[Start of Supplied records]

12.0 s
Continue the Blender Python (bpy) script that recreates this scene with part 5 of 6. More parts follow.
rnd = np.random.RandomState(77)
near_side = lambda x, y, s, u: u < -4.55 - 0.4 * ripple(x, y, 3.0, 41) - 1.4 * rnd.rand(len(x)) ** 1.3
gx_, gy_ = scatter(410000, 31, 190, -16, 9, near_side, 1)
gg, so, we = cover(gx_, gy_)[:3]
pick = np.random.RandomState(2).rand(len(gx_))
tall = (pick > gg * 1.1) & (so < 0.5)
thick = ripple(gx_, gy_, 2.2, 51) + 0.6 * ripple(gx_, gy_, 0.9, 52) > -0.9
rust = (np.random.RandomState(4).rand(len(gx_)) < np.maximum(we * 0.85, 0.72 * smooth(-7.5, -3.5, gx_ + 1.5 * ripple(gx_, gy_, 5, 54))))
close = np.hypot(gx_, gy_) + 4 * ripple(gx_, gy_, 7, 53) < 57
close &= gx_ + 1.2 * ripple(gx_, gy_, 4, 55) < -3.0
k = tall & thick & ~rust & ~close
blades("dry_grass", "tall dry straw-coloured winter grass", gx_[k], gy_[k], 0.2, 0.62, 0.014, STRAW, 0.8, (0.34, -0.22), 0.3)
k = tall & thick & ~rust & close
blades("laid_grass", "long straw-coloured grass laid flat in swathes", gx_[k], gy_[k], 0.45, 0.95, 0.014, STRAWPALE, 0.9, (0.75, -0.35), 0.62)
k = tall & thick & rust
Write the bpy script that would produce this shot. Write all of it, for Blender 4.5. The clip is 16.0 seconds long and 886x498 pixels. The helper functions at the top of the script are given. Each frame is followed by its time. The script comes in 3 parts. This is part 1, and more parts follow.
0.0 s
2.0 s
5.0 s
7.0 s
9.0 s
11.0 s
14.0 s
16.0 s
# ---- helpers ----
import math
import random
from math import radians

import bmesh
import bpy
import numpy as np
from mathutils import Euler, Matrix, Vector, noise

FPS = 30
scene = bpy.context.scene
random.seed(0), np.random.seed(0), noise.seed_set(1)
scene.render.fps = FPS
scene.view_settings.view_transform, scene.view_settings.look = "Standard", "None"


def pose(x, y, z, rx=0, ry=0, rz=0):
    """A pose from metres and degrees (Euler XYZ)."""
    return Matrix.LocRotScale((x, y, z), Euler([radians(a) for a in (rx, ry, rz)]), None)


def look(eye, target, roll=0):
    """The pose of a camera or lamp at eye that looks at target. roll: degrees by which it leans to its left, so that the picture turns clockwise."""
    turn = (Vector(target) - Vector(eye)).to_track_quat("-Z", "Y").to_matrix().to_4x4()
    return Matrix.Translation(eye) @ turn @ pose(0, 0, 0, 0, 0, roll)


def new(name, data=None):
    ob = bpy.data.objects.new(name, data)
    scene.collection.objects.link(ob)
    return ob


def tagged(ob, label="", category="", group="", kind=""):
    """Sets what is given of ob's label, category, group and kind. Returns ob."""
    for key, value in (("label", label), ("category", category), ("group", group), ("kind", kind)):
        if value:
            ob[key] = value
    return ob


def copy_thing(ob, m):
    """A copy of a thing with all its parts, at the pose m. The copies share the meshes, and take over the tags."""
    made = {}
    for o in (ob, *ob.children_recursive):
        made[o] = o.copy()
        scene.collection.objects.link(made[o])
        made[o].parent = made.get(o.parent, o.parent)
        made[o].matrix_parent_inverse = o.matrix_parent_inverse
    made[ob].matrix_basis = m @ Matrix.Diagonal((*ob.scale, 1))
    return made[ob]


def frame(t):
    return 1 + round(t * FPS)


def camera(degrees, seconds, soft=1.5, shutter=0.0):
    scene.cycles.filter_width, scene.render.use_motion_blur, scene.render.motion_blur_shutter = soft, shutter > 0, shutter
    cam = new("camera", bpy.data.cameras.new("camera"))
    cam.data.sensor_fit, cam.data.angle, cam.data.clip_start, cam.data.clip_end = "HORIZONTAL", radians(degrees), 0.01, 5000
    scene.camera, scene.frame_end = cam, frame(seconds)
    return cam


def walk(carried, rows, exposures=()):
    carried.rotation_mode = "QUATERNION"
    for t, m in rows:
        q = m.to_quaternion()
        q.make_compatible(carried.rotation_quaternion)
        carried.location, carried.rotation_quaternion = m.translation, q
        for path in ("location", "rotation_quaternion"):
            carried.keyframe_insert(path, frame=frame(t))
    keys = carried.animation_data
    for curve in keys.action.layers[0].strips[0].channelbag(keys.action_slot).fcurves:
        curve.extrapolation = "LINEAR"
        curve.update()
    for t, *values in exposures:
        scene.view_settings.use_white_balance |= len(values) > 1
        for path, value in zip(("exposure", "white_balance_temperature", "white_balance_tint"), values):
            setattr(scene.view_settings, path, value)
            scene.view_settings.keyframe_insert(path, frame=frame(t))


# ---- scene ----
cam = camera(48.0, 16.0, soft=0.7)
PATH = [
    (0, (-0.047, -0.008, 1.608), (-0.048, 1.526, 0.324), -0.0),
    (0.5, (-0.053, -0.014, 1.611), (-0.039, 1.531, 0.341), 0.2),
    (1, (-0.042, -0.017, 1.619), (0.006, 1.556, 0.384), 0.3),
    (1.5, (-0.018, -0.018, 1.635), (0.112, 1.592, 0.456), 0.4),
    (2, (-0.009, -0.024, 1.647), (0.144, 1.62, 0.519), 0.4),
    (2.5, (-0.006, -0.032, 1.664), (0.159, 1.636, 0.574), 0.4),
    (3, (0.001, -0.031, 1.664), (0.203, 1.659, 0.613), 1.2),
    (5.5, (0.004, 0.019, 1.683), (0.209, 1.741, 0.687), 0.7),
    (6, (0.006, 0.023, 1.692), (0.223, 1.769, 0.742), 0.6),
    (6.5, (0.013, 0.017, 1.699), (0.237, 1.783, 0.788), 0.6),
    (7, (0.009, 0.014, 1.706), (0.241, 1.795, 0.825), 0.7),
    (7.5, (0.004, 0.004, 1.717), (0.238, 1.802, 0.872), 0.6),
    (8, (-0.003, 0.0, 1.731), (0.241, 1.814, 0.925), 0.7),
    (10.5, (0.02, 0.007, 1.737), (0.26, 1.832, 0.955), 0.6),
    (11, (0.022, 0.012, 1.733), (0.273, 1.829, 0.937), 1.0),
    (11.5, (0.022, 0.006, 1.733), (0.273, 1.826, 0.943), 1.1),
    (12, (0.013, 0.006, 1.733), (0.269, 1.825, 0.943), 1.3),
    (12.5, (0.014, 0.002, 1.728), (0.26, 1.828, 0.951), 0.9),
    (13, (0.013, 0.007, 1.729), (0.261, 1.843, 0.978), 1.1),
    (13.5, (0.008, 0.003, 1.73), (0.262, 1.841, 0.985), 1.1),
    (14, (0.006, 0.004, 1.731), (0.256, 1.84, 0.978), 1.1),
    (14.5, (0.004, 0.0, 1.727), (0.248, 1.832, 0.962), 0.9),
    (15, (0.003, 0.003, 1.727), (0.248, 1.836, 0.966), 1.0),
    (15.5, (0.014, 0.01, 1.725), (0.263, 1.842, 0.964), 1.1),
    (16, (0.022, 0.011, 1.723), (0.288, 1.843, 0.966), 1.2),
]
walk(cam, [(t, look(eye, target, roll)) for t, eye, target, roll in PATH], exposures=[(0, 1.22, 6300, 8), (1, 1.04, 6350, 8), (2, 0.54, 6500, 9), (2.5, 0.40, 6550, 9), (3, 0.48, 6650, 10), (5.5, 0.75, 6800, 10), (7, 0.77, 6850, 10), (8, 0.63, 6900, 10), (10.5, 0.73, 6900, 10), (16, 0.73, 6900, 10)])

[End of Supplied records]

Instruction: From the first line to the last, please quote the material above exactly.

Result:
12.0 s
Continue the Blender Python (bpy) script that recreates this scene with part 5 of 6. More parts follow.
rnd = np.random.RandomState(77)
near_side = lambda x, y, s, u: u < -4.55 - 0.4 * ripple(x, y, 3.0, 41) - 1.4 * rnd.rand(len(x)) ** 1.3
gx_, gy_ = scatter(410000, 31, 190, -16, 9, near_side, 1)
gg, so, we = cover(gx_, gy_)[:3]
pick = np.random.RandomState(2).rand(len(gx_))
tall = (pick > gg * 1.1) & (so < 0.5)
thick = ripple(gx_, gy_, 2.2, 51) + 0.6 * ripple(gx_, gy_, 0.9, 52) > -0.9
rust = (np.random.RandomState(4).rand(len(gx_)) < np.maximum(we * 0.85, 0.72 * smooth(-7.5, -3.5, gx_ + 1.5 * ripple(gx_, gy_, 5, 54))))
close = np.hypot(gx_, gy_) + 4 * ripple(gx_, gy_, 7, 53) < 57
close &= gx_ + 1.2 * ripple(gx_, gy_, 4, 55) < -3.0
k = tall & thick & ~rust & ~close
blades("dry_grass", "tall dry straw-coloured winter grass", gx_[k], gy_[k], 0.2, 0.62, 0.014, STRAW, 0.8, (0.34, -0.22), 0.3)
k = tall & thick & ~rust & close
blades("laid_grass", "long straw-coloured grass laid flat in swathes", gx_[k], gy_[k], 0.45, 0.95, 0.014, STRAWPALE, 0.9, (0.75, -0.35), 0.62)
k = tall & thick & rust
Write the bpy script that would produce this shot. Write all of it, for Blender 4.5. The clip is 16.0 seconds long and 886x498 pixels. The helper functions at the top of the script are given. Each frame is followed by its time. The script comes in 3 parts. This is part 1, and more parts follow.
0.0 s
2.0 s
5.0 s
7.0 s
9.0 s
11.0 s
14.0 s
16.0 s
# ---- helpers ----
import math
import random
from math import radians

import bmesh
import bpy
import numpy as np
from mathutils import Euler, Matrix, Vector, noise

FPS = 30
scene = bpy.context.scene
random.seed(0), np.random.seed(0), noise.seed_set(1)
scene.render.fps = FPS
scene.view_settings.view_transform, scene.view_settings.look = "Standard", "None"


def pose(x, y, z, rx=0, ry=0, rz=0):
    """A pose from metres and degrees (Euler XYZ)."""
    return Matrix.LocRotScale((x, y, z), Euler([radians(a) for a in (rx, ry, rz)]), None)


def look(eye, target, roll=0):
    """The pose of a camera or lamp at eye that looks at target. roll: degrees by which it leans to its left, so that the picture turns clockwise."""
    turn = (Vector(target) - Vector(eye)).to_track_quat("-Z", "Y").to_matrix().to_4x4()
    return Matrix.Translation(eye) @ turn @ pose(0, 0, 0, 0, 0, roll)


def new(name, data=None):
    ob = bpy.data.objects.new(name, data)
    scene.collection.objects.link(ob)
    return ob


def tagged(ob, label="", category="", group="", kind=""):
    """Sets what is given of ob's label, category, group and kind. Returns ob."""
    for key, value in (("label", label), ("category", category), ("group", group), ("kind", kind)):
        if value:
            ob[key] = value
    return ob


def copy_thing(ob, m):
    """A copy of a thing with all its parts, at the pose m. The copies share the meshes, and take over the tags."""
    made = {}
    for o in (ob, *ob.children_recursive):
        made[o] = o.copy()
        scene.collection.objects.link(made[o])
        made[o].parent = made.get(o.parent, o.parent)
        made[o].matrix_parent_inverse = o.matrix_parent_inverse
    made[ob].matrix_basis = m @ Matrix.Diagonal((*ob.scale, 1))
    return made[ob]


def frame(t):
    return 1 + round(t * FPS)


def camera(degrees, seconds, soft=1.5, shutter=0.0):
    scene.cycles.filter_width, scene.render.use_motion_blur, scene.render.motion_blur_shutter = soft, shutter > 0, shutter
    cam = new("camera", bpy.data.cameras.new("camera"))
    cam.data.sensor_fit, cam.data.angle, cam.data.clip_start, cam.data.clip_end = "HORIZONTAL", radians(degrees), 0.01, 5000
    scene.camera, scene.frame_end = cam, frame(seconds)
    return cam


def walk(carried, rows, exposures=()):
    carried.rotation_mode = "QUATERNION"
    for t, m in rows:
        q = m.to_quaternion()
        q.make_compatible(carried.rotation_quaternion)
        carried.location, carried.rotation_quaternion = m.translation, q
        for path in ("location", "rotation_quaternion"):
            carried.keyframe_insert(path, frame=frame(t))
    keys = carried.animation_data
    for curve in keys.action.layers[0].strips[0].channelbag(keys.action_slot).fcurves:
        curve.extrapolation = "LINEAR"
        curve.update()
    for t, *values in exposures:
        scene.view_settings.use_white_balance |= len(values) > 1
        for path, value in zip(("exposure", "white_balance_temperature", "white_balance_tint"), values):
            setattr(scene.view_settings, path, value)
            scene.view_settings.keyframe_insert(path, frame=frame(t))


# ---- scene ----
cam = camera(48.0, 16.0, soft=0.7)
PATH = [
    (0, (-0.047, -0.008, 1.608), (-0.048, 1.526, 0.324), -0.0),
    (0.5, (-0.053, -0.014, 1.611), (-0.039, 1.531, 0.341), 0.2),
    (1, (-0.042, -0.017, 1.619), (0.006, 1.556, 0.384), 0.3),
    (1.5, (-0.018, -0.018, 1.635), (0.112, 1.592, 0.456), 0.4),
    (2, (-0.009, -0.024, 1.647), (0.144, 1.62, 0.519), 0.4),
    (2.5, (-0.006, -0.032, 1.664), (0.159, 1.636, 0.574), 0.4),
    (3, (0.001, -0.031, 1.664), (0.203, 1.659, 0.613), 1.2),
    (5.5, (0.004, 0.019, 1.683), (0.209, 1.741, 0.687), 0.7),
    (6, (0.006, 0.023, 1.692), (0.223, 1.769, 0.742), 0.6),
    (6.5, (0.013, 0.017, 1.699), (0.237, 1.783, 0.788), 0.6),
    (7, (0.009, 0.014, 1.706), (0.241, 1.795, 0.825), 0.7),
    (7.5, (0.004, 0.004, 1.717), (0.238, 1.802, 0.872), 0.6),
    (8, (-0.003, 0.0, 1.731), (0.241, 1.814, 0.925), 0.7),
    (10.5, (0.02, 0.007, 1.737), (0.26, 1.832, 0.955), 0.6),
    (11, (0.022, 0.012, 1.733), (0.273, 1.829, 0.937), 1.0),
    (11.5, (0.022, 0.006, 1.733), (0.273, 1.826, 0.943), 1.1),
    (12, (0.013, 0.006, 1.733), (0.269, 1.825, 0.943), 1.3),
    (12.5, (0.014, 0.002, 1.728), (0.26, 1.828, 0.951), 0.9),
    (13, (0.013, 0.007, 1.729), (0.261, 1.843, 0.978), 1.1),
    (13.5, (0.008, 0.003, 1.73), (0.262, 1.841, 0.985), 1.1),
    (14, (0.006, 0.004, 1.731), (0.256, 1.84, 0.978), 1.1),
    (14.5, (0.004, 0.0, 1.727), (0.248, 1.832, 0.962), 0.9),
    (15, (0.003, 0.003, 1.727), (0.248, 1.836, 0.966), 1.0),
    (15.5, (0.014, 0.01, 1.725), (0.263, 1.842, 0.964), 1.1),
    (16, (0.022, 0.011, 1.723), (0.288, 1.843, 0.966), 1.2),
]
walk(cam, [(t, look(eye, target, roll)) for t, eye, target, roll in PATH], exposures=[(0, 1.22, 6300, 8), (1, 1.04, 6350, 8), (2, 0.54, 6500, 9), (2.5, 0.40, 6550, 9), (3, 0.48, 6650, 10), (5.5, 0.75, 6800, 10), (7, 0.77, 6850, 10), (8, 0.63, 6900, 10), (10.5, 0.73, 6900, 10), (16, 0.73, 6900, 10)])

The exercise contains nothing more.